Box plots (sometimes called box-and-whisker plot) show the distribution of a variable by using quartiles.
The boundaries of the box in the middle are the first and third quartiles of the data, with the median of the data in its center. The whiskers show the range between the first and third quartiles and the minimum and maximum of the data.
In these box plots you can see one outlier for the Gentoo penguins (the dot in the top right of the plot). Outliers are defined as values more than 1.5 times the distance between the first and third quartile away from the first or third quartile. Source: adapted from Allison Horst
If you know how to read a box plot, you know that the box contains 50% of the data points, and that each whisker contains a quarter of them. But this is the first issue box plots suffer from: not many people know how to read them. And they are not very intuitive: if you want to explain how they work, you need to explain what the median and what quartiles are.

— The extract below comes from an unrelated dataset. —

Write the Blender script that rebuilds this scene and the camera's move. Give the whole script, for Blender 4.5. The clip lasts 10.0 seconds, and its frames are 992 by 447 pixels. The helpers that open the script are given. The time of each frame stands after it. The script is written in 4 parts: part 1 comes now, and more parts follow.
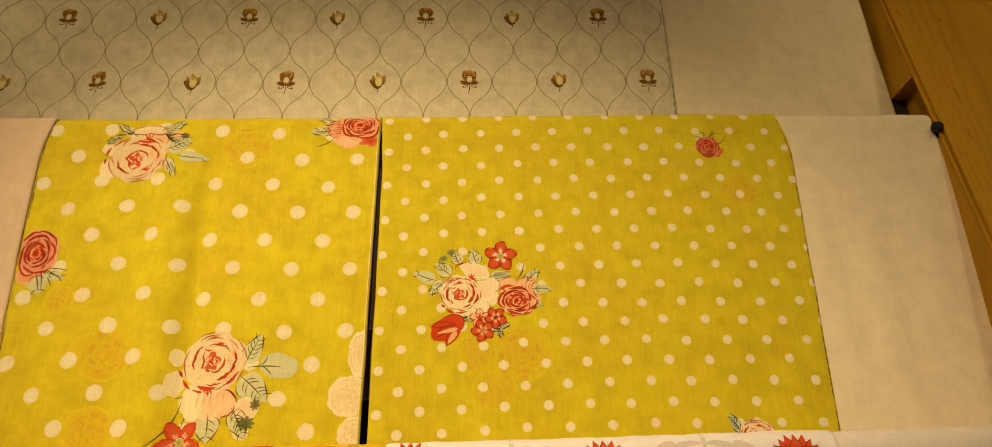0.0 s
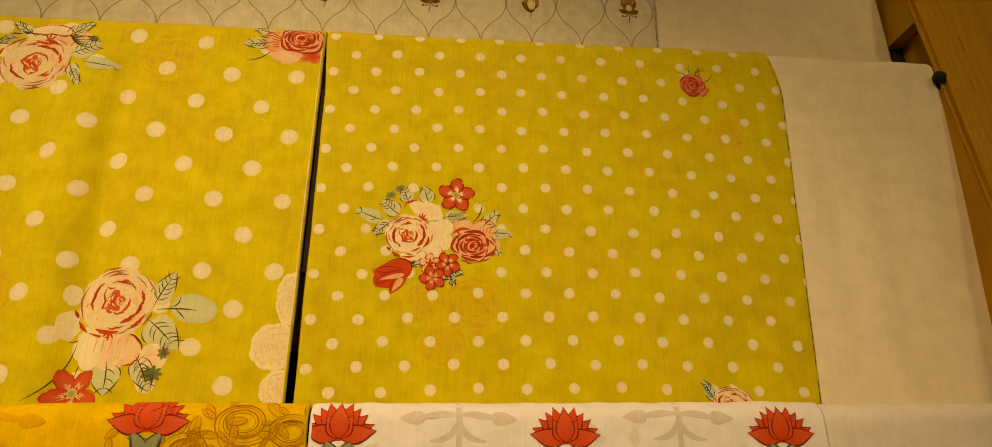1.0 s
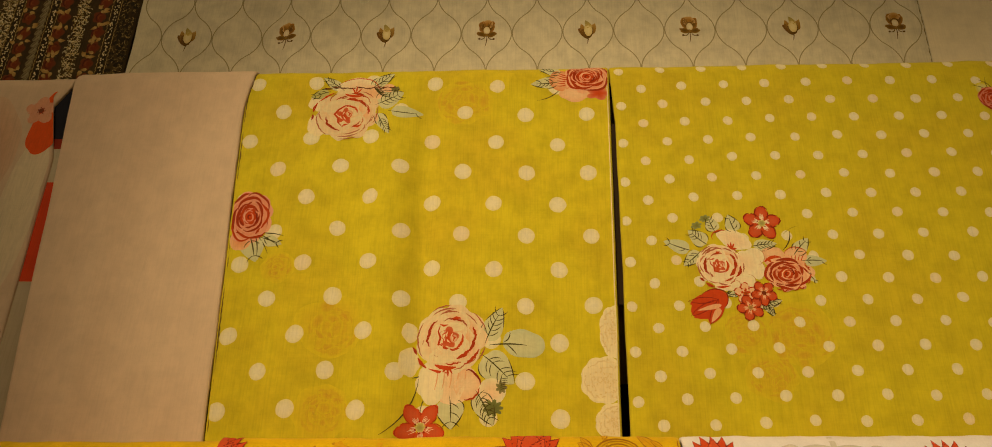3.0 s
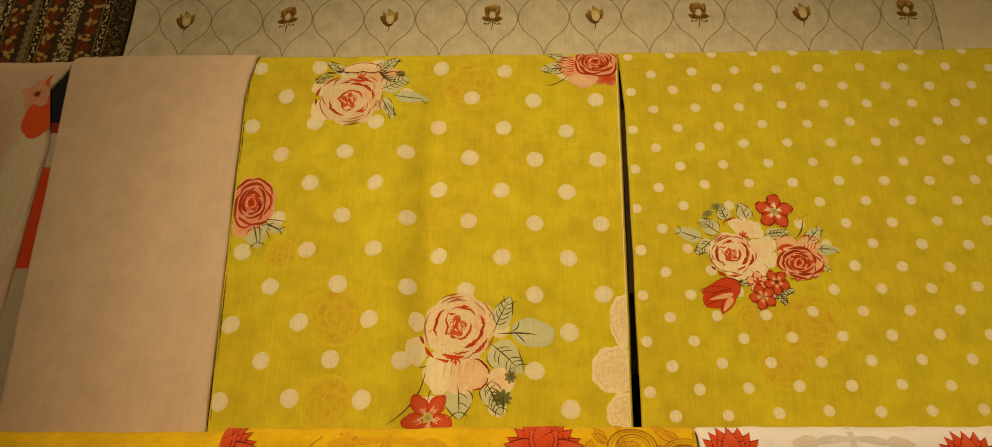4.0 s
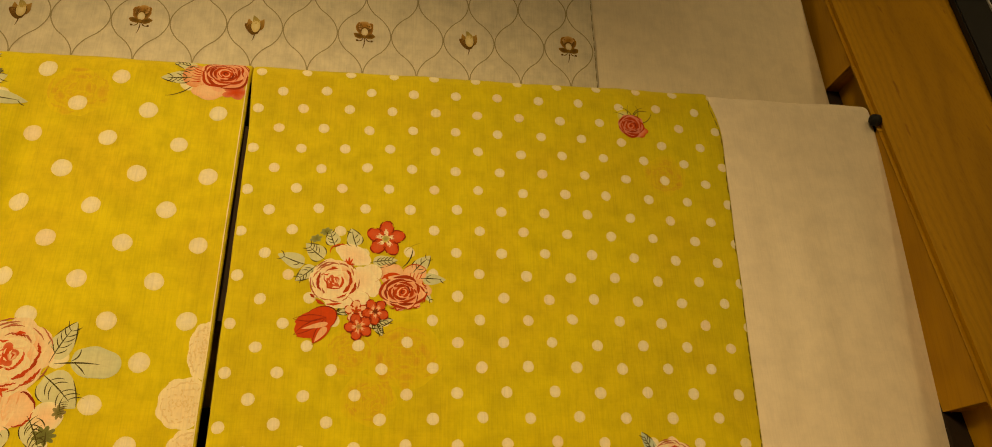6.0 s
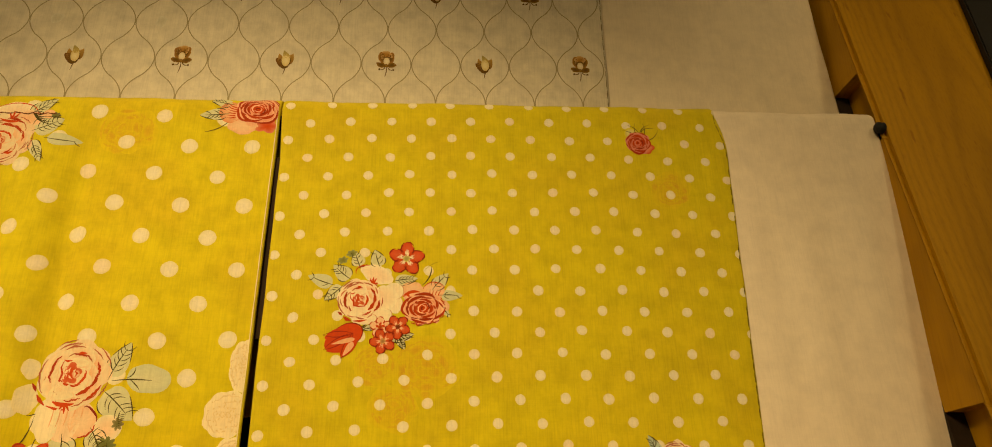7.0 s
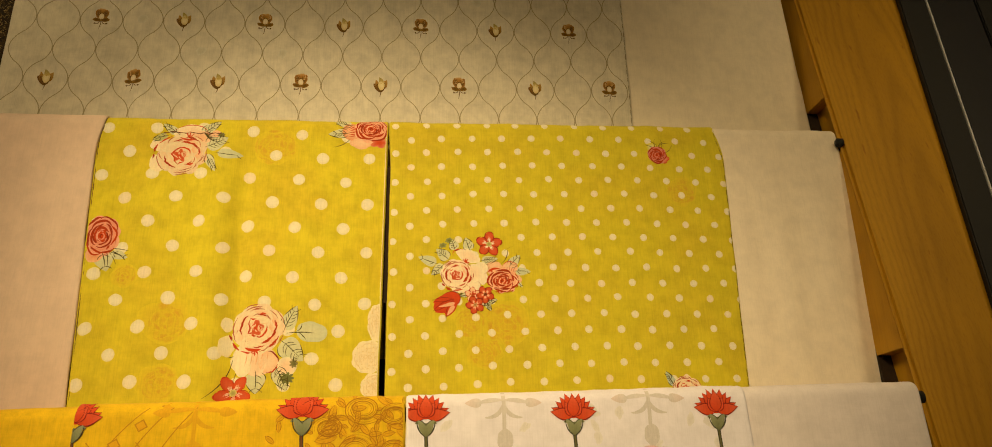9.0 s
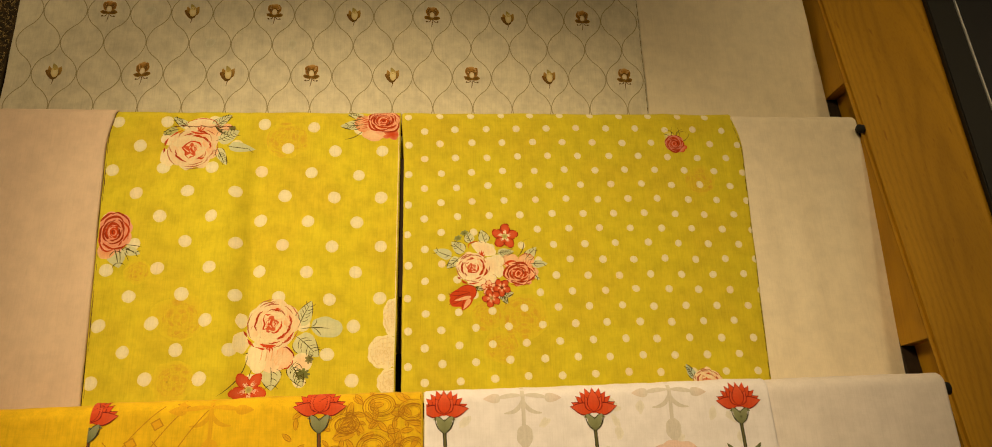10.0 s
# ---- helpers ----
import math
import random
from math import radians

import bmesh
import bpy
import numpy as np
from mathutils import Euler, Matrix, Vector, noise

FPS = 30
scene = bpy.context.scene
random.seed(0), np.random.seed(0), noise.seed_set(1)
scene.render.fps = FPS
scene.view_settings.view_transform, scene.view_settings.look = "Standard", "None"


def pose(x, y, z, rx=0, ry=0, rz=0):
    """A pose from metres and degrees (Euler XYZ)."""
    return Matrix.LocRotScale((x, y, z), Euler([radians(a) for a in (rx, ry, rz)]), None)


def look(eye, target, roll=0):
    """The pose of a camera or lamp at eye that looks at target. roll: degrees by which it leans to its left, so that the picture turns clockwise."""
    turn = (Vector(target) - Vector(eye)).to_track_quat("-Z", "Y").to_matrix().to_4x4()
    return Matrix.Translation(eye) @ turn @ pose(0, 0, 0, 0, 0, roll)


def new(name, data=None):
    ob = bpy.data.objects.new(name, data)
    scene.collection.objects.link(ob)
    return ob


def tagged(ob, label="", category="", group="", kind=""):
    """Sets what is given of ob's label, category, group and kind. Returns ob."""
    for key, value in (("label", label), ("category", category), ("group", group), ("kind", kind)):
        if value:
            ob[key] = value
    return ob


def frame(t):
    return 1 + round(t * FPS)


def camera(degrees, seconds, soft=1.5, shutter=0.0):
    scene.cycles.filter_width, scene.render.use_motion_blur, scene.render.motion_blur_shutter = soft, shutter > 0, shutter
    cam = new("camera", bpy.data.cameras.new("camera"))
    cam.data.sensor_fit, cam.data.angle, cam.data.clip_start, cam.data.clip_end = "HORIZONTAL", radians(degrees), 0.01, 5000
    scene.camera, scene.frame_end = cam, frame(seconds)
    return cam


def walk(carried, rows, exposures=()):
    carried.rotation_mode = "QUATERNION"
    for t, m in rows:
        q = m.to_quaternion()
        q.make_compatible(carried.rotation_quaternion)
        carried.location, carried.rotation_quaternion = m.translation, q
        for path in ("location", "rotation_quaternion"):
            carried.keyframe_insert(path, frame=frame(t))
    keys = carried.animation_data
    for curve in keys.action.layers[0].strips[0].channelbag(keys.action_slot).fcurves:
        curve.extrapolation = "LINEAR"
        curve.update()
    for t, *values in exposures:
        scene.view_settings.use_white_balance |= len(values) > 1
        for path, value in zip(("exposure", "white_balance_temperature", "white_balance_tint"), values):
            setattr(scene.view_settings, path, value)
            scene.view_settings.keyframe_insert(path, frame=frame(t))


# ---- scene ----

And box plots have other disadvantages. They are not very intuitive, but you could even argue that they are counterintuitive. People associate larger shapes with higher values (think of the way a bar chart works, for example), but in a box plot the parts of the box and both whiskers always contain the same amount of data points. In fact, the smallest shapes in a box plot have the highest densities of data points. So in order to read and interpret a box plot correctly, some mental gymnastics are needed.
Box plots with the data points plotted on top of them (the x position of the points is jittered, see below). The top part of the box for the Chinstrap penguins is the smallest shape in all plots, but contains the most data points in relative terms. The added data points also show that the number of data points is not equal for all three species, something that was not apparent from the box plots without the data points. Source: adapted from Allison Horst
Another drawback is that a box plot reduces the full distribution of data values to 5 descriptive statistics (the median, the minimum, the maximum and the first and third quartile). These 5 numbers can give a rough idea about the distribution, but they miss the nuance to pick up certain patterns in the data distribution.
The animation below shows 3 animated distributions, which all share the same box plot. Using only box plots to examine the shape of the data distribution would fail to pick up the patterns in the data, while with other ways if visualising the distribution would show these patterns immediately.
Source: Same Stats, Different Graphs, autodesk.com
Box plots also fail to show the number of data points in the distribution.